Par ailleurs en cas de grève, un service minimum est toujours mis en application. Il nous revient que le Gouvernement veut mettre en application le Décret N° 90-562/P-RM du 22 Décembre 1990, que nous avons contesté et soumis à l’arbitrage du BIT. Malgré l’engagement du Gouvernement à relire son décret, nous sommes toujours au statut quo ante, après 17 ans.La convention 87 de l’OIT engage le Mali qui l’a ratifiée. Les conventions, les traités et les accords internationaux sont au-dessus de la législation nationale, dès lors qu’ils sont ratifiés par les pays. C’est pourquoi nous appelons nos militants et militantes à observer le service minimum prescrit par le comité d’experts de la liberté syndicale qui a listé les services essentiels aux secteurs suivants : le secteur hospitalier ; les services d’électricité, les services d’approvisionnement en eau ; les services téléphoniques et le contrôle du trafic aérien. Les fonctionnaires qui occupent des fonctions d’autorités aussi y sont astreints. »
On constate ici que Siaka Diakité est d’accord l’application du décret N°90-562 quand il affirme que : « Les fonctionnaires qui occupent des fonctions d’autorités aussi y sont astreints » En clair tous les travailleurs qui occupent une portion de pouvoir (du premier responsable de service aux chefs de sections) devraient être au service durant les 2 jours de grève. Si toutes ces personnes se rendaient au travail, au moins leur secrétaire les assistera obligatoirement. Mieux si le gouvernement avait exigé l’application du contenu de la lettre de Siaka, l’UNTM allait crier à la violation de la loi.
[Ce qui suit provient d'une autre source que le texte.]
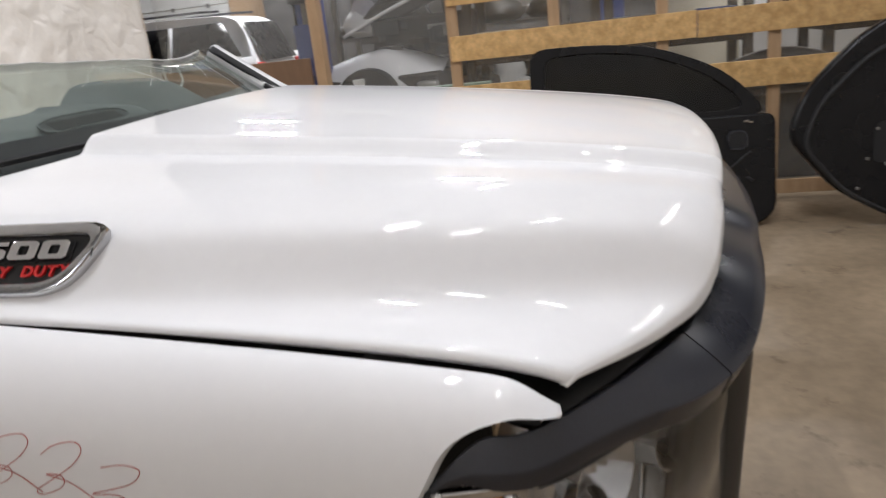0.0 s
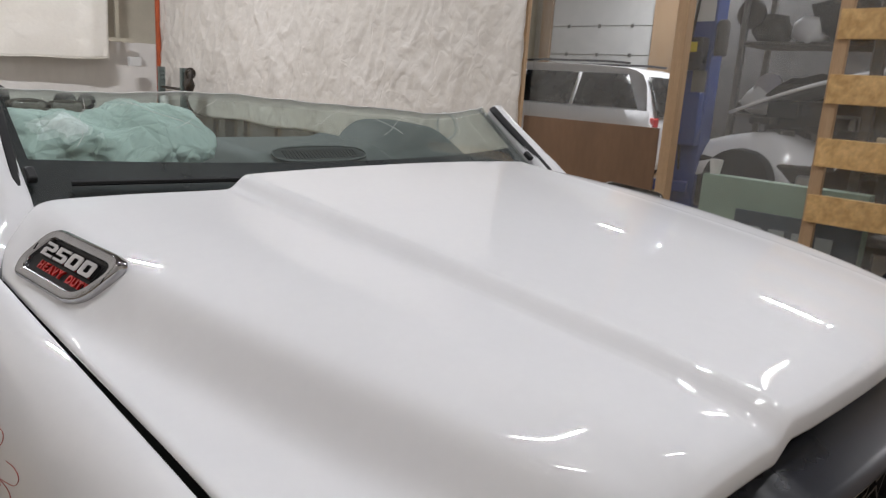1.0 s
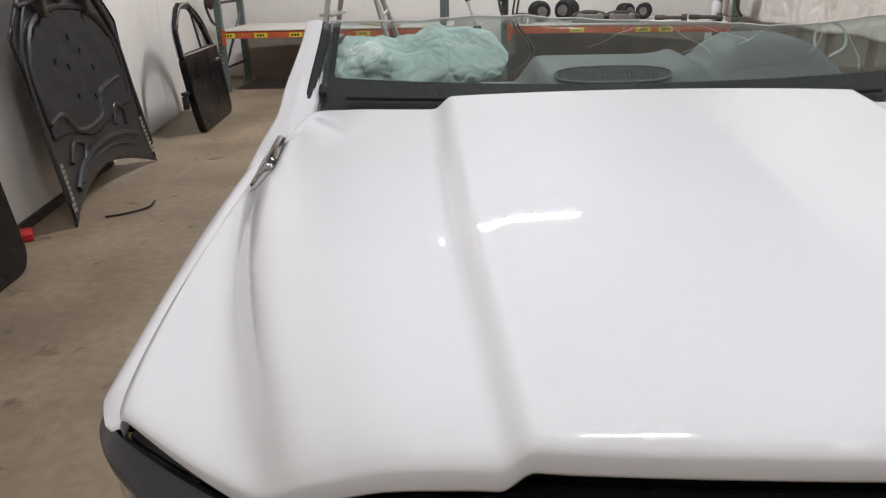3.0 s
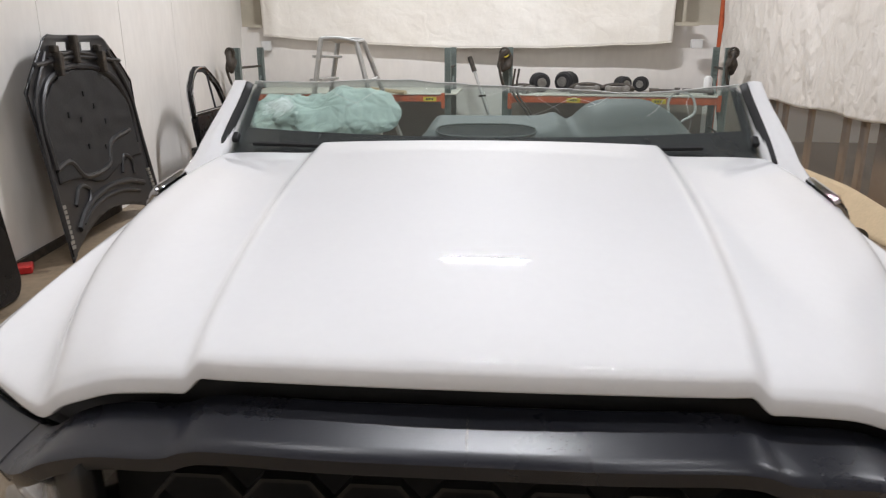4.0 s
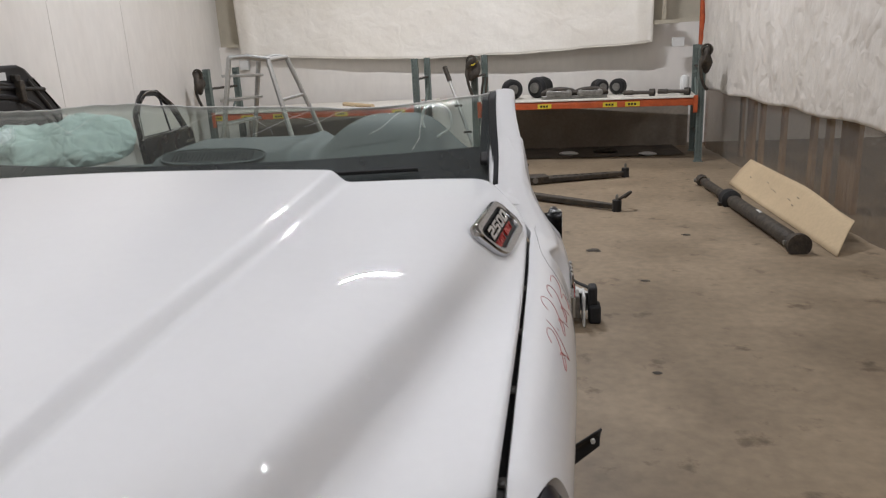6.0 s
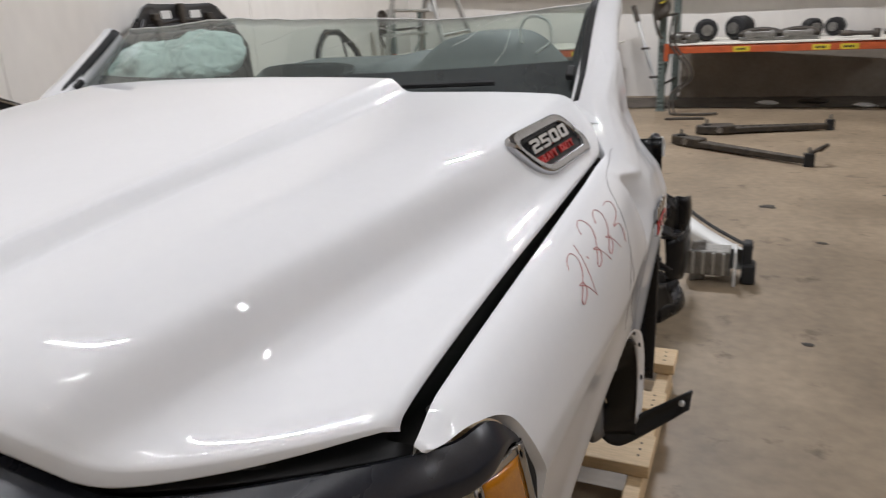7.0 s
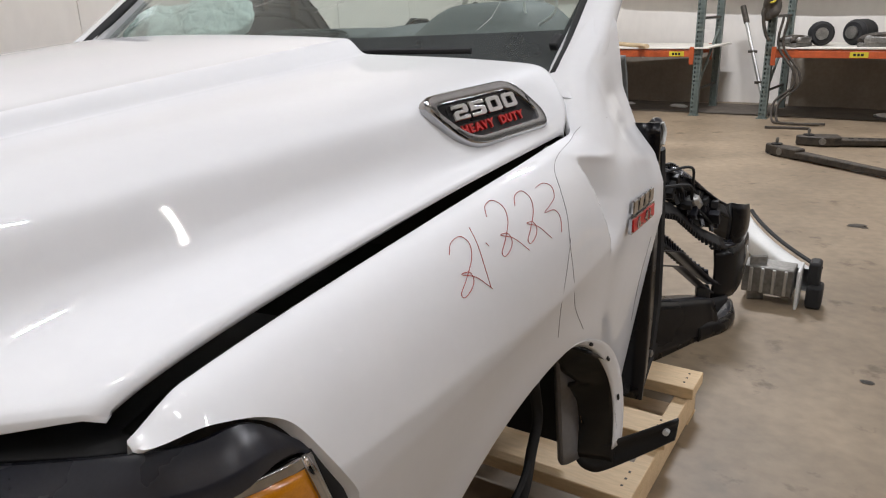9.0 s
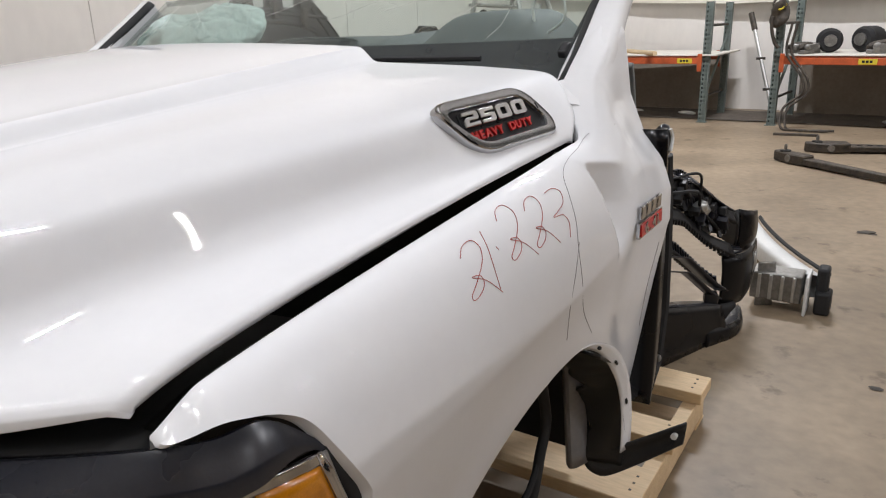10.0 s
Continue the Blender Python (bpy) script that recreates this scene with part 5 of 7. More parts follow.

Dans le jargon syndical, on dit que le secrétaire général de l’UNTM a créé ainsi les conditions nécessaires pour casser la grève sans pour autant le savoir. Il pouvait se limiter seulement aux secteurs énumérés. « Toutefois, les grévistes doivent prendre toutes mesures préventives pour la préservation des biens et des matériels des services publics et des entreprises. Ainsi, aurions-nous sans doute contribué à assurer le minimum de sécurité requis pendant la grève.
Comptant sur votre disponibilité habituelle, nous vous prions d’agréer, M. le Ministre, l’expression de notre considération distinguée», souligne, la première centrale syndicale. L’ampliation de la lettre datée du lundi est faite au premier Ministre, au Président du Conseil national du patronat du Mali, au BIT (Dakar), à l’OUSA, au CSI et à toutes les structures de l’UNTM pour information.